GIVEN REQUEST:
Return all of the data exactly, with nothing left out but the pictures.

PROVIDED MATERIAL:
__________

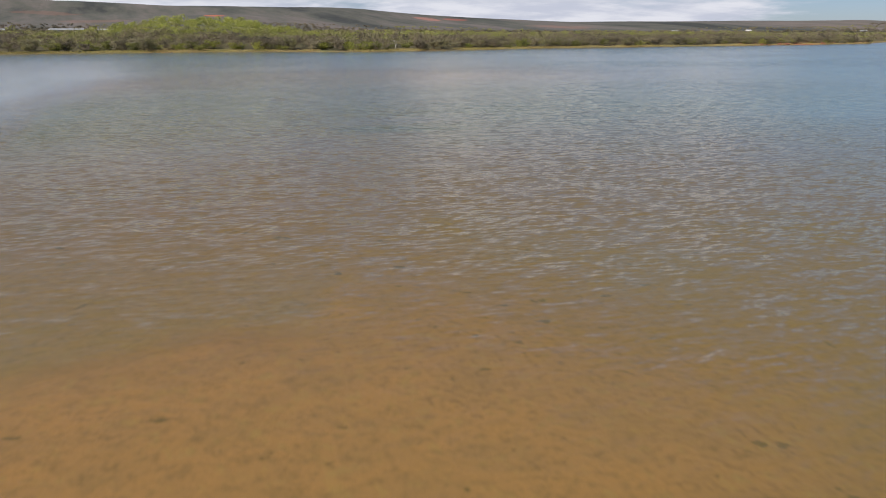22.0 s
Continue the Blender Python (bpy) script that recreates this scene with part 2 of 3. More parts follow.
    fres = N.maths("DIVIDE", fres, N.maths("ADD", 1.0, N.maths("MULTIPLY", fres, N.maths("SUBTRACT", 0.4, N.maths("MULTIPLY", calm, 0.3)))))       # crests hide part of the far side's mirror
    finish(N, N.n("ShaderNodeMixShader", {0: fres, 1: inner, 2: gloss}).outputs[0])
    return m


def leaf_material(name, stops, by_object=False, scale=1.5, thinness=0.32):
    m, N = material(name)
    p = N.n("ShaderNodeNewGeometry").outputs["Position"]
    rnd = N.n("ShaderNodeObjectInfo").outputs["Random"] if by_object else N.attr("tint")
    isl = N.n("ShaderNodeNewGeometry").outputs["Random Per Island"]
    f = N.maths("ADD", N.maths("MULTIPLY", rnd, 0.86), N.maths("MULTIPLY", isl, 0.14))
    f = N.maths("ADD", f, N.maths("MULTIPLY", N.maths("SUBTRACT", N.noise(p, scale, 3.0), 0.5), 0.35), clamp=True)
    col = N.ramp(f, stops)
    solid = surface(N, col, 0.8)
    thin = N.n("ShaderNodeBsdfTranslucent", {0: col}).outputs[0]
    finish(N, N.n("ShaderNodeMixShader", {0: thinness, 1: solid, 2: thin}).outputs[0])
    return m


def plain_material(name, a, b, scale=4.0, rough=0.8, relief=0.3, metal=0.0):
    m, N = material(name)
    p = N.n("ShaderNodeTexCoord").outputs["Object"]
    v = N.noise(p, scale, 5.0, 0.65)
    g = N.noise(p, scale * 9, 3.0)
    col = N.mix(N.span(N.maths("ADD", N.maths("MULTIPLY", v, 0.7), N.maths("MULTIPLY", g, 0.3)), 0.3, 0.7), a, b)
    finish(N, surface(N, col, rough, bump(N, g, relief, 0.02), Metallic=metal))
    return m


M_GROUND, M_WATER = ground_material(), water_material()
# the darkest stop stands in for shade inside the bushes
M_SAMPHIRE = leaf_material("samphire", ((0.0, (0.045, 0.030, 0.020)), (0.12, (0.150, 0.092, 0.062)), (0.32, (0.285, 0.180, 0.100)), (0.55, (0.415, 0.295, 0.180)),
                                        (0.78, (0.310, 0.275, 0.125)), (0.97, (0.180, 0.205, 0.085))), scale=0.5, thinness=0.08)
M_RUST = leaf_material("rusty_samphire", ((0.1, (0.215, 0.115, 0.068)), (0.4, (0.300, 0.180, 0.098)), (0.7, (0.320, 0.228, 0.108)), (0.95, (0.238, 0.213, 0.080))), scale=0.12)
M_SCRUB = leaf_material("scrub_leaves", ((0.02, (0.094, 0.090, 0.062)), (0.25, (0.237, 0.190, 0.135)), (0.45, (0.281, 0.250, 0.131)),
                                         (0.68, (0.310, 0.318, 0.085)), (0.97, (0.410, 0.430, 0.095))), scale=0.25)
M_GREY_LEAF = leaf_material("grey_leaves", ((0.0, (0.127, 0.115, 0.071)), (0.4, (0.253, 0.213, 0.144)), (0.75, (0.247, 0.236, 0.103)), (1.0, (0.356, 0.299, 0.218))), True, 0.6)
BEACH_STOPS = ((0.0, (0.150, 0.122, 0.098)), (0.4, (0.250, 0.200, 0.155)), (0.75, (0.265, 0.228, 0.150)), (1.0, (0.37, 0.30, 0.25)))
M_BEACH_LEAF = leaf_material("beach_leaves", BEACH_STOPS, True, 0.6)
M_BEACH_WOODS = leaf_material("beach_wood_leaves", BEACH_STOPS, scale=0.3)
M_GREEN_LEAF = leaf_material("green_leaves", ((0.0, (0.138, 0.144, 0.052)), (0.4, (0.224, 0.230, 0.063)), (0.75, (0.305, 0.316, 0.069)), (1.0, (0.391, 0.385, 0.086))), True, 0.6)
M_YELLOW_LEAF = leaf_material("yellow_leaves", ((0.0, (0.24, 0.24, 0.05)), (1.0, (0.42, 0.40, 0.07))), True, 0.6)
M_PALE_LEAF = leaf_material("pale_leaves", ((0.0, (0.30, 0.25, 0.24)), (1.0, (0.46, 0.40, 0.38))), True, 0.6)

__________

CORRECT OUTPUT:
22.0 s
Continue the Blender Python (bpy) script that recreates this scene with part 2 of 3. More parts follow.
    fres = N.maths("DIVIDE", fres, N.maths("ADD", 1.0, N.maths("MULTIPLY", fres, N.maths("SUBTRACT", 0.4, N.maths("MULTIPLY", calm, 0.3)))))       # crests hide part of the far side's mirror
    finish(N, N.n("ShaderNodeMixShader", {0: fres, 1: inner, 2: gloss}).outputs[0])
    return m


def leaf_material(name, stops, by_object=False, scale=1.5, thinness=0.32):
    m, N = material(name)
    p = N.n("ShaderNodeNewGeometry").outputs["Position"]
    rnd = N.n("ShaderNodeObjectInfo").outputs["Random"] if by_object else N.attr("tint")
    isl = N.n("ShaderNodeNewGeometry").outputs["Random Per Island"]
    f = N.maths("ADD", N.maths("MULTIPLY", rnd, 0.86), N.maths("MULTIPLY", isl, 0.14))
    f = N.maths("ADD", f, N.maths("MULTIPLY", N.maths("SUBTRACT", N.noise(p, scale, 3.0), 0.5), 0.35), clamp=True)
    col = N.ramp(f, stops)
    solid = surface(N, col, 0.8)
    thin = N.n("ShaderNodeBsdfTranslucent", {0: col}).outputs[0]
    finish(N, N.n("ShaderNodeMixShader", {0: thinness, 1: solid, 2: thin}).outputs[0])
    return m


def plain_material(name, a, b, scale=4.0, rough=0.8, relief=0.3, metal=0.0):
    m, N = material(name)
    p = N.n("ShaderNodeTexCoord").outputs["Object"]
    v = N.noise(p, scale, 5.0, 0.65)
    g = N.noise(p, scale * 9, 3.0)
    col = N.mix(N.span(N.maths("ADD", N.maths("MULTIPLY", v, 0.7), N.maths("MULTIPLY", g, 0.3)), 0.3, 0.7), a, b)
    finish(N, surface(N, col, rough, bump(N, g, relief, 0.02), Metallic=metal))
    return m


M_GROUND, M_WATER = ground_material(), water_material()
# the darkest stop stands in for shade inside the bushes
M_SAMPHIRE = leaf_material("samphire", ((0.0, (0.045, 0.030, 0.020)), (0.12, (0.150, 0.092, 0.062)), (0.32, (0.285, 0.180, 0.100)), (0.55, (0.415, 0.295, 0.180)),
                                        (0.78, (0.310, 0.275, 0.125)), (0.97, (0.180, 0.205, 0.085))), scale=0.5, thinness=0.08)
M_RUST = leaf_material("rusty_samphire", ((0.1, (0.215, 0.115, 0.068)), (0.4, (0.300, 0.180, 0.098)), (0.7, (0.320, 0.228, 0.108)), (0.95, (0.238, 0.213, 0.080))), scale=0.12)
M_SCRUB = leaf_material("scrub_leaves", ((0.02, (0.094, 0.090, 0.062)), (0.25, (0.237, 0.190, 0.135)), (0.45, (0.281, 0.250, 0.131)),
                                         (0.68, (0.310, 0.318, 0.085)), (0.97, (0.410, 0.430, 0.095))), scale=0.25)
M_GREY_LEAF = leaf_material("grey_leaves", ((0.0, (0.127, 0.115, 0.071)), (0.4, (0.253, 0.213, 0.144)), (0.75, (0.247, 0.236, 0.103)), (1.0, (0.356, 0.299, 0.218))), True, 0.6)
BEACH_STOPS = ((0.0, (0.150, 0.122, 0.098)), (0.4, (0.250, 0.200, 0.155)), (0.75, (0.265, 0.228, 0.150)), (1.0, (0.37, 0.30, 0.25)))
M_BEACH_LEAF = leaf_material("beach_leaves", BEACH_STOPS, True, 0.6)
M_BEACH_WOODS = leaf_material("beach_wood_leaves", BEACH_STOPS, scale=0.3)
M_GREEN_LEAF = leaf_material("green_leaves", ((0.0, (0.138, 0.144, 0.052)), (0.4, (0.224, 0.230, 0.063)), (0.75, (0.305, 0.316, 0.069)), (1.0, (0.391, 0.385, 0.086))), True, 0.6)
M_YELLOW_LEAF = leaf_material("yellow_leaves", ((0.0, (0.24, 0.24, 0.05)), (1.0, (0.42, 0.40, 0.07))), True, 0.6)
M_PALE_LEAF = leaf_material("pale_leaves", ((0.0, (0.30, 0.25, 0.24)), (1.0, (0.46, 0.40, 0.38))), True, 0.6)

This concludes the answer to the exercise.